##### SUPPLIED DATA
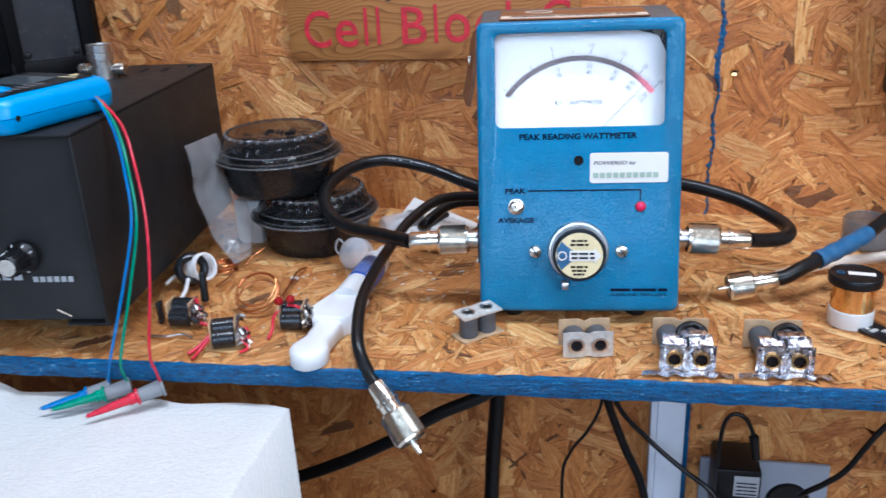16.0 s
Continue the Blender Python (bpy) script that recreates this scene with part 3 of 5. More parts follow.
##########
##### SUPPLIED DATA
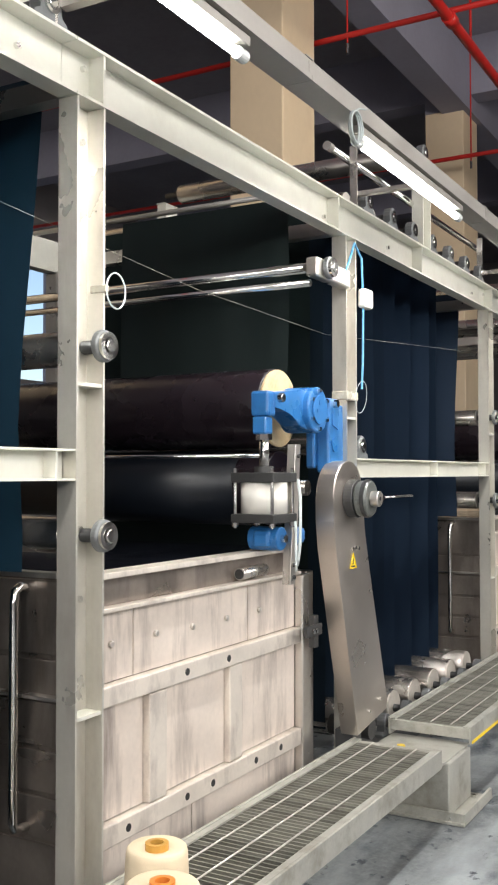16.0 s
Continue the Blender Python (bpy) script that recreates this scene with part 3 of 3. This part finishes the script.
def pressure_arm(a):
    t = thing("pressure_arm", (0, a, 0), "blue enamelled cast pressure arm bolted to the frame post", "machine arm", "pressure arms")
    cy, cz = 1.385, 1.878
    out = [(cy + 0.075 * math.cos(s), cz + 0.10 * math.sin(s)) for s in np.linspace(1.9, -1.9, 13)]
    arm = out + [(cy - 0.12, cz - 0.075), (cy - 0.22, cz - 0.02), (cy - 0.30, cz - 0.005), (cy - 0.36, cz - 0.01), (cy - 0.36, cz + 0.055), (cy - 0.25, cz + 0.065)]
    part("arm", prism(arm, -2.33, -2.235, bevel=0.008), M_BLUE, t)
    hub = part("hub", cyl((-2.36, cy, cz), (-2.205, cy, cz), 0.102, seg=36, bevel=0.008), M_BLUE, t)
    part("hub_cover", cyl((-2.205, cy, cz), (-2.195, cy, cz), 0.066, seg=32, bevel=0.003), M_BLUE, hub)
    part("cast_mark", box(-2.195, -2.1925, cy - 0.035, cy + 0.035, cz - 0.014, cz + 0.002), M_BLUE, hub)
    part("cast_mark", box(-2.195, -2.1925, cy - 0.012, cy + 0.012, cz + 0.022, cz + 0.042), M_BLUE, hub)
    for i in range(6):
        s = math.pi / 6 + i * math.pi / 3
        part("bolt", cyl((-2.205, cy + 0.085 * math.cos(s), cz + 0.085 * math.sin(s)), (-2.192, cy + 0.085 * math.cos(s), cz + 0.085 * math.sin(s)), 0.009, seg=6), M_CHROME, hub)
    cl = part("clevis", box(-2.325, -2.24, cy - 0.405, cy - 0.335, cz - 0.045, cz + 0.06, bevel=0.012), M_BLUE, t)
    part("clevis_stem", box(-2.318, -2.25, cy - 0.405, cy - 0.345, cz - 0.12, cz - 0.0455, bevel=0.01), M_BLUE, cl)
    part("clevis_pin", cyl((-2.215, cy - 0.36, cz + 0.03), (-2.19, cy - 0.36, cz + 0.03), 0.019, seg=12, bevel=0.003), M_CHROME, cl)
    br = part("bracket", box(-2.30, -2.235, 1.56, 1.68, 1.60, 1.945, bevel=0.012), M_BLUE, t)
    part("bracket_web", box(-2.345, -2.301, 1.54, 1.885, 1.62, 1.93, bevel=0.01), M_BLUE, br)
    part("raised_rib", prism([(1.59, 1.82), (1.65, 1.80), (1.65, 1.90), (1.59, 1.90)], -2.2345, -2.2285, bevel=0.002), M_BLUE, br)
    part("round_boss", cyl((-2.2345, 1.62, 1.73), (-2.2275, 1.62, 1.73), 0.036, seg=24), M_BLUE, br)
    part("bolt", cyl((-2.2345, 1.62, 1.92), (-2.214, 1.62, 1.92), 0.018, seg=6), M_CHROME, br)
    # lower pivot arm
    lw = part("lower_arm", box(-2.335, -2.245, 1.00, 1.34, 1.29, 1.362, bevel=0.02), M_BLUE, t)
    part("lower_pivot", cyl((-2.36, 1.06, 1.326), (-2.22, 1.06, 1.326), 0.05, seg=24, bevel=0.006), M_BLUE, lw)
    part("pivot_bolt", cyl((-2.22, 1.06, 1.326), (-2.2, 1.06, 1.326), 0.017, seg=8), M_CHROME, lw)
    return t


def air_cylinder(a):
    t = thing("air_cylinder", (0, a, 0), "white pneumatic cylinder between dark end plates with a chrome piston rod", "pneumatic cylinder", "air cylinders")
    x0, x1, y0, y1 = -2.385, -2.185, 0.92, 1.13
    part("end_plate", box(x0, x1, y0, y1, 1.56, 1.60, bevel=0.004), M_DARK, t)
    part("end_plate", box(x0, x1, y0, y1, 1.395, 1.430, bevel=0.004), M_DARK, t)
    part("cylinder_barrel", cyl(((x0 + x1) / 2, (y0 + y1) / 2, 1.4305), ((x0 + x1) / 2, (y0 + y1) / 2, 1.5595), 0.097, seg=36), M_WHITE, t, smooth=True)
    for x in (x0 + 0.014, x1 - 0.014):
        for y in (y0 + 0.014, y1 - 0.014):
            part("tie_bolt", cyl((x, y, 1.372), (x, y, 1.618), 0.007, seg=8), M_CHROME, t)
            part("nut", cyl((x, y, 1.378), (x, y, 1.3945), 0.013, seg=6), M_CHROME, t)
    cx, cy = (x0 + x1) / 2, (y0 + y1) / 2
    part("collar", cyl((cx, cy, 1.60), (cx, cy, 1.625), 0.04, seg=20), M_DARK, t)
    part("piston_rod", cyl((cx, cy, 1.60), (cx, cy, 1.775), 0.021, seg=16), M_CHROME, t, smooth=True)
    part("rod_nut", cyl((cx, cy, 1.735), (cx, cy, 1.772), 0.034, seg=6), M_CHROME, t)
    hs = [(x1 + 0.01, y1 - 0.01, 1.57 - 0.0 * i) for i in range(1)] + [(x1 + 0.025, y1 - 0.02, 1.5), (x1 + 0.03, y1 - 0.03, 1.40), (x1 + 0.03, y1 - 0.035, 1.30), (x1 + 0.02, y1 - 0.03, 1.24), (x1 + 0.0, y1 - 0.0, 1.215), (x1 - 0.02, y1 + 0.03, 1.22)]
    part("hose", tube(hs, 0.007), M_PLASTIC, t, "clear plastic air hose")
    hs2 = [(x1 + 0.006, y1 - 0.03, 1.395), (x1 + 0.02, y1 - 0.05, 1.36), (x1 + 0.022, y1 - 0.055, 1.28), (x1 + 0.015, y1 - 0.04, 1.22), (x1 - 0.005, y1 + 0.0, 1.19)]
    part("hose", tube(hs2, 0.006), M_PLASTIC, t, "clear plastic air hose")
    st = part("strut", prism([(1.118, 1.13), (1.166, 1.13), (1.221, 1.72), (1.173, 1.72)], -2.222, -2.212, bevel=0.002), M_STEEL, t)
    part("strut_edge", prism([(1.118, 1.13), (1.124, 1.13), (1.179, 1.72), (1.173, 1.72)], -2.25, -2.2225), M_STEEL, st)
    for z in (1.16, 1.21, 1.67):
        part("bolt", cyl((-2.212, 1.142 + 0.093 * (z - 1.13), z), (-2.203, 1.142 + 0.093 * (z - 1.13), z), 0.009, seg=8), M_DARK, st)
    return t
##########
**WHAT IS BEING ASKED**. Provide the number of lines in the data above that contain the string "Continue", and nothing else.

**THE COMPLETED TASK**. 2